— TASK PROMPT —
Transcribe the data that follows precisely, omitting nothing.

— SOURCE DATA —
>>>>

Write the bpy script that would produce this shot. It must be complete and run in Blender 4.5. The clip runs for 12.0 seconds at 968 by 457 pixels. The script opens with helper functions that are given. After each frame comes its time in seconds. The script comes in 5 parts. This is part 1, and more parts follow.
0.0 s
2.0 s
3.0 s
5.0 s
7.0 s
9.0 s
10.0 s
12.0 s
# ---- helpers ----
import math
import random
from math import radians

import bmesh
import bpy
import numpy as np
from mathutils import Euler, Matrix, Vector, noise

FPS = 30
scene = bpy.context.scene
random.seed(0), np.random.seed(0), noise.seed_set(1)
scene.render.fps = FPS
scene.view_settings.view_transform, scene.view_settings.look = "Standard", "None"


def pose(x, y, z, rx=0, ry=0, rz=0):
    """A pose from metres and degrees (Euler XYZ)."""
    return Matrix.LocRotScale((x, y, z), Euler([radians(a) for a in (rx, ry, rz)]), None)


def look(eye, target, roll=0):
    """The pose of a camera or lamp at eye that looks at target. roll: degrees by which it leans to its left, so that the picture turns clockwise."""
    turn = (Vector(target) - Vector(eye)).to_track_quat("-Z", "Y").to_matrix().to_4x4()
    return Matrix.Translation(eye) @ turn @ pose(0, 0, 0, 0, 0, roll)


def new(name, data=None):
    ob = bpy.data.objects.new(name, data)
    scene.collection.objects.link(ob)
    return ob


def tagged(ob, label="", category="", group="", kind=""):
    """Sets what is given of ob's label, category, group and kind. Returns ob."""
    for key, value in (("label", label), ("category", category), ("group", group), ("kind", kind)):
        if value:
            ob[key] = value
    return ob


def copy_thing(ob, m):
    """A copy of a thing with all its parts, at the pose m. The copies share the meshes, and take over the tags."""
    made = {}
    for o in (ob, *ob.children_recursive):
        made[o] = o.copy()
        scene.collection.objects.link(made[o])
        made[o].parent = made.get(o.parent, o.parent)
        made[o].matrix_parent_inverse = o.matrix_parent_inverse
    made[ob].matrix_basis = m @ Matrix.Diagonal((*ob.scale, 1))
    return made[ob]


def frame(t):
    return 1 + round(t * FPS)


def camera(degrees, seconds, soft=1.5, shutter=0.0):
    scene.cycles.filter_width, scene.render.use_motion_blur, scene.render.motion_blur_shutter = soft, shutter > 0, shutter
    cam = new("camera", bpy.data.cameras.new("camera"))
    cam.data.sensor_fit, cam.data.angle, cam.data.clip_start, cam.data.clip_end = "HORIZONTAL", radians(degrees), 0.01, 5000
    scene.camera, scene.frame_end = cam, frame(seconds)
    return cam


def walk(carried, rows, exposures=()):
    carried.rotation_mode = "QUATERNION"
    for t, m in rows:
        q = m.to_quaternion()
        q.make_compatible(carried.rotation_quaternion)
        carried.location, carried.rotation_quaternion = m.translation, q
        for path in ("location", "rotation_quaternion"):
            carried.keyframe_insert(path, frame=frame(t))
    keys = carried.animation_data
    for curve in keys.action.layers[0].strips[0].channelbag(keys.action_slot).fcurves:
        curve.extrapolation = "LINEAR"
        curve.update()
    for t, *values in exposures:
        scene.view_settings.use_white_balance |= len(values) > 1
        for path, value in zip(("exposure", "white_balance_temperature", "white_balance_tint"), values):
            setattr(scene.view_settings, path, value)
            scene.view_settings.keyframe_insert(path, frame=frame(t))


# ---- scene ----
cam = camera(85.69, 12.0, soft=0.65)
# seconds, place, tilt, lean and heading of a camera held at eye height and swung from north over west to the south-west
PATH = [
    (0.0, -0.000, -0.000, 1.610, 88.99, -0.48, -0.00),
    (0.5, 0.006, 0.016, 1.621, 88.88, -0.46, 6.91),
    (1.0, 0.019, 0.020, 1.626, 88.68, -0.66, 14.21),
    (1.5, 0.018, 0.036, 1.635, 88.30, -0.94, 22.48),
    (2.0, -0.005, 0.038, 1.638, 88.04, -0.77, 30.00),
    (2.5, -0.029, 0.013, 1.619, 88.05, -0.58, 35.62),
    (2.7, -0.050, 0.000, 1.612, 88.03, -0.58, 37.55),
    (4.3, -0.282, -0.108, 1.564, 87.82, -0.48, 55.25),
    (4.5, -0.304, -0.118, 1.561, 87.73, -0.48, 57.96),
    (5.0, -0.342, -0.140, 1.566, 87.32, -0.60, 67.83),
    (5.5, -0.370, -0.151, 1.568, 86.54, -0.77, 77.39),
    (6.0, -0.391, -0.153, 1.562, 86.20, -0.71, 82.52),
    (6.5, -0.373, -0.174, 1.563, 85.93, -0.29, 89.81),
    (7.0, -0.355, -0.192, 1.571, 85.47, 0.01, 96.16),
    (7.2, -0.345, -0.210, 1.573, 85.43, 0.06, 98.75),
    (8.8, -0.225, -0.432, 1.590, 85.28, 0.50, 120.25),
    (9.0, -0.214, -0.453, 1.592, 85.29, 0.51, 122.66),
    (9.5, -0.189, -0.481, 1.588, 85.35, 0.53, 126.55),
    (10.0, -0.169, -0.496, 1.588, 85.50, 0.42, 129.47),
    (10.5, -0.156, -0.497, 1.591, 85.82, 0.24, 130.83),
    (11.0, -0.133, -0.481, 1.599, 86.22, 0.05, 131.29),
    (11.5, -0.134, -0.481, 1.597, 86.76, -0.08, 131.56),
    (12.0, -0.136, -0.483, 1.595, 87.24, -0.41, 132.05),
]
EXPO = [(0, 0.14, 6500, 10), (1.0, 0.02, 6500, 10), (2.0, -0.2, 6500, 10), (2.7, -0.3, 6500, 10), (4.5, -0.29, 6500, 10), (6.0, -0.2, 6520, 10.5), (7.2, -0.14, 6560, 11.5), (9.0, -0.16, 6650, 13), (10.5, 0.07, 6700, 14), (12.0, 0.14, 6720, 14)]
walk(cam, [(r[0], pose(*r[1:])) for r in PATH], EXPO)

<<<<

— SOLUTION FOR THIS EXERCISE —
Write the bpy script that would produce this shot. It must be complete and run in Blender 4.5. The clip runs for 12.0 seconds at 968 by 457 pixels. The script opens with helper functions that are given. After each frame comes its time in seconds. The script comes in 5 parts. This is part 1, and more parts follow.
0.0 s
2.0 s
3.0 s
5.0 s
7.0 s
9.0 s
10.0 s
12.0 s
# ---- helpers ----
import math
import random
from math import radians

import bmesh
import bpy
import numpy as np
from mathutils import Euler, Matrix, Vector, noise

FPS = 30
scene = bpy.context.scene
random.seed(0), np.random.seed(0), noise.seed_set(1)
scene.render.fps = FPS
scene.view_settings.view_transform, scene.view_settings.look = "Standard", "None"


def pose(x, y, z, rx=0, ry=0, rz=0):
    """A pose from metres and degrees (Euler XYZ)."""
    return Matrix.LocRotScale((x, y, z), Euler([radians(a) for a in (rx, ry, rz)]), None)


def look(eye, target, roll=0):
    """The pose of a camera or lamp at eye that looks at target. roll: degrees by which it leans to its left, so that the picture turns clockwise."""
    turn = (Vector(target) - Vector(eye)).to_track_quat("-Z", "Y").to_matrix().to_4x4()
    return Matrix.Translation(eye) @ turn @ pose(0, 0, 0, 0, 0, roll)


def new(name, data=None):
    ob = bpy.data.objects.new(name, data)
    scene.collection.objects.link(ob)
    return ob


def tagged(ob, label="", category="", group="", kind=""):
    """Sets what is given of ob's label, category, group and kind. Returns ob."""
    for key, value in (("label", label), ("category", category), ("group", group), ("kind", kind)):
        if value:
            ob[key] = value
    return ob


def copy_thing(ob, m):
    """A copy of a thing with all its parts, at the pose m. The copies share the meshes, and take over the tags."""
    made = {}
    for o in (ob, *ob.children_recursive):
        made[o] = o.copy()
        scene.collection.objects.link(made[o])
        made[o].parent = made.get(o.parent, o.parent)
        made[o].matrix_parent_inverse = o.matrix_parent_inverse
    made[ob].matrix_basis = m @ Matrix.Diagonal((*ob.scale, 1))
    return made[ob]


def frame(t):
    return 1 + round(t * FPS)


def camera(degrees, seconds, soft=1.5, shutter=0.0):
    scene.cycles.filter_width, scene.render.use_motion_blur, scene.render.motion_blur_shutter = soft, shutter > 0, shutter
    cam = new("camera", bpy.data.cameras.new("camera"))
    cam.data.sensor_fit, cam.data.angle, cam.data.clip_start, cam.data.clip_end = "HORIZONTAL", radians(degrees), 0.01, 5000
    scene.camera, scene.frame_end = cam, frame(seconds)
    return cam


def walk(carried, rows, exposures=()):
    carried.rotation_mode = "QUATERNION"
    for t, m in rows:
        q = m.to_quaternion()
        q.make_compatible(carried.rotation_quaternion)
        carried.location, carried.rotation_quaternion = m.translation, q
        for path in ("location", "rotation_quaternion"):
            carried.keyframe_insert(path, frame=frame(t))
    keys = carried.animation_data
    for curve in keys.action.layers[0].strips[0].channelbag(keys.action_slot).fcurves:
        curve.extrapolation = "LINEAR"
        curve.update()
    for t, *values in exposures:
        scene.view_settings.use_white_balance |= len(values) > 1
        for path, value in zip(("exposure", "white_balance_temperature", "white_balance_tint"), values):
            setattr(scene.view_settings, path, value)
            scene.view_settings.keyframe_insert(path, frame=frame(t))


# ---- scene ----
cam = camera(85.69, 12.0, soft=0.65)
# seconds, place, tilt, lean and heading of a camera held at eye height and swung from north over west to the south-west
PATH = [
    (0.0, -0.000, -0.000, 1.610, 88.99, -0.48, -0.00),
    (0.5, 0.006, 0.016, 1.621, 88.88, -0.46, 6.91),
    (1.0, 0.019, 0.020, 1.626, 88.68, -0.66, 14.21),
    (1.5, 0.018, 0.036, 1.635, 88.30, -0.94, 22.48),
    (2.0, -0.005, 0.038, 1.638, 88.04, -0.77, 30.00),
    (2.5, -0.029, 0.013, 1.619, 88.05, -0.58, 35.62),
    (2.7, -0.050, 0.000, 1.612, 88.03, -0.58, 37.55),
    (4.3, -0.282, -0.108, 1.564, 87.82, -0.48, 55.25),
    (4.5, -0.304, -0.118, 1.561, 87.73, -0.48, 57.96),
    (5.0, -0.342, -0.140, 1.566, 87.32, -0.60, 67.83),
    (5.5, -0.370, -0.151, 1.568, 86.54, -0.77, 77.39),
    (6.0, -0.391, -0.153, 1.562, 86.20, -0.71, 82.52),
    (6.5, -0.373, -0.174, 1.563, 85.93, -0.29, 89.81),
    (7.0, -0.355, -0.192, 1.571, 85.47, 0.01, 96.16),
    (7.2, -0.345, -0.210, 1.573, 85.43, 0.06, 98.75),
    (8.8, -0.225, -0.432, 1.590, 85.28, 0.50, 120.25),
    (9.0, -0.214, -0.453, 1.592, 85.29, 0.51, 122.66),
    (9.5, -0.189, -0.481, 1.588, 85.35, 0.53, 126.55),
    (10.0, -0.169, -0.496, 1.588, 85.50, 0.42, 129.47),
    (10.5, -0.156, -0.497, 1.591, 85.82, 0.24, 130.83),
    (11.0, -0.133, -0.481, 1.599, 86.22, 0.05, 131.29),
    (11.5, -0.134, -0.481, 1.597, 86.76, -0.08, 131.56),
    (12.0, -0.136, -0.483, 1.595, 87.24, -0.41, 132.05),
]
EXPO = [(0, 0.14, 6500, 10), (1.0, 0.02, 6500, 10), (2.0, -0.2, 6500, 10), (2.7, -0.3, 6500, 10), (4.5, -0.29, 6500, 10), (6.0, -0.2, 6520, 10.5), (7.2, -0.14, 6560, 11.5), (9.0, -0.16, 6650, 13), (10.5, 0.07, 6700, 14), (12.0, 0.14, 6720, 14)]
walk(cam, [(r[0], pose(*r[1:])) for r in PATH], EXPO)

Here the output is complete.